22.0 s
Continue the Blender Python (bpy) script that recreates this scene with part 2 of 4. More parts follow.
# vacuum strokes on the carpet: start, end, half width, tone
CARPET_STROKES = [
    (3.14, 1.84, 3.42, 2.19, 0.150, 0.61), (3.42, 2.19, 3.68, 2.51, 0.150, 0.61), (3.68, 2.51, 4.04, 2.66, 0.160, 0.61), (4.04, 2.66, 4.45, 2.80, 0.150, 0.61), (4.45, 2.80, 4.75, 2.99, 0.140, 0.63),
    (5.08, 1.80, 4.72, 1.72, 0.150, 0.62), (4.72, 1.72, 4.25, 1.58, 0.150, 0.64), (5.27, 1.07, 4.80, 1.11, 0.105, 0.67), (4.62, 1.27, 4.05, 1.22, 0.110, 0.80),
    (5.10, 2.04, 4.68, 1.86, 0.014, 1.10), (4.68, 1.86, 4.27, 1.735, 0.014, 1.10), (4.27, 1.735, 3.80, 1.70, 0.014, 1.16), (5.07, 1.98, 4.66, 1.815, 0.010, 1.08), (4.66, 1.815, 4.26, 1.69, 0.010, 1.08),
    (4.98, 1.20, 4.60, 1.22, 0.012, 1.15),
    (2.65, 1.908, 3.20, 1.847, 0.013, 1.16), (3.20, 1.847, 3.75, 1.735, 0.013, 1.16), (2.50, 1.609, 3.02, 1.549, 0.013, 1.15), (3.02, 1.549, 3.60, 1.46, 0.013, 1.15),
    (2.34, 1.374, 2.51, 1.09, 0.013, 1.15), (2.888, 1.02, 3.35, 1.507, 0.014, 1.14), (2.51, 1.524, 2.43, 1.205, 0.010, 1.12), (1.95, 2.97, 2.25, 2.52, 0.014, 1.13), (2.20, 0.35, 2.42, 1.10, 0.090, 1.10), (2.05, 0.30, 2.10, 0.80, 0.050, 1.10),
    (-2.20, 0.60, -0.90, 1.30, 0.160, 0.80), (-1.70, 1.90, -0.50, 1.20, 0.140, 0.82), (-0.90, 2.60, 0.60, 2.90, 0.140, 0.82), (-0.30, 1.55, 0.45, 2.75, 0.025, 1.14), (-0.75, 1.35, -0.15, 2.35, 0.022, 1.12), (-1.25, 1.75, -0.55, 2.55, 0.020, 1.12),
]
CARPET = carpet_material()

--

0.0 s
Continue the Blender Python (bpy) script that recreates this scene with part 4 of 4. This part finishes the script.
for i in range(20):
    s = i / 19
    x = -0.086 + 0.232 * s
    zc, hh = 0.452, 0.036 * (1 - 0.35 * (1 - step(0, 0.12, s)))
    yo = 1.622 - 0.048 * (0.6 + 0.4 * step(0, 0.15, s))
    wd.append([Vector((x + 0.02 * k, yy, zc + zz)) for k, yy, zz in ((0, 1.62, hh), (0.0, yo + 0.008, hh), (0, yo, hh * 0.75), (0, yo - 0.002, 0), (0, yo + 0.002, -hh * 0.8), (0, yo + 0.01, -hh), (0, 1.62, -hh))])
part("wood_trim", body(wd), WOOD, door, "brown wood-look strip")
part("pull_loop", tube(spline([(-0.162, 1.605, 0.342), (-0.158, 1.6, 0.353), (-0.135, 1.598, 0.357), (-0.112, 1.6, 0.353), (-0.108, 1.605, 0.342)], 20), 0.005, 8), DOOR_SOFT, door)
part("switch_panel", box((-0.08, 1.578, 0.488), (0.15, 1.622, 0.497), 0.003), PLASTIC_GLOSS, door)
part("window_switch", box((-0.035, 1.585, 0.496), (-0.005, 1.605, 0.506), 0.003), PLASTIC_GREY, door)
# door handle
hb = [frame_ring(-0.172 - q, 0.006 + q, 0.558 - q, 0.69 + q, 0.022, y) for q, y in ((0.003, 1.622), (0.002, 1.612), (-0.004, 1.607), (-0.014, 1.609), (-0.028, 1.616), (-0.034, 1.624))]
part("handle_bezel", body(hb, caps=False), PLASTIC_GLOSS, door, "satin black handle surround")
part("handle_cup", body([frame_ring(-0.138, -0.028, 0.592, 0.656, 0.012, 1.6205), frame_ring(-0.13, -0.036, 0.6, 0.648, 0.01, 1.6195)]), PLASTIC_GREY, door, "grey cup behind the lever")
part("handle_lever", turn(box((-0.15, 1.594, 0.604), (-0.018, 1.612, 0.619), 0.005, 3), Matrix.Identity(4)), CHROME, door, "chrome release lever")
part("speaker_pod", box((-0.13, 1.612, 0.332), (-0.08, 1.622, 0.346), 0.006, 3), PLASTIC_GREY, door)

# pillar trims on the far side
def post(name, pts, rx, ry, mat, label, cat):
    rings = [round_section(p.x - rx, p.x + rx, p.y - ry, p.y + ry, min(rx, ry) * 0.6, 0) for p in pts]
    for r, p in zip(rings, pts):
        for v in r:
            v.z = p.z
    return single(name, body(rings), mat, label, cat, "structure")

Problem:
Lines holding the word "Continue" in the entries above are the ones to pull out. Copy them all.

Reply to the exercise:
Continue the Blender Python (bpy) script that recreates this scene with part 2 of 4. More parts follow.
Continue the Blender Python (bpy) script that recreates this scene with part 4 of 4. This part finishes the script.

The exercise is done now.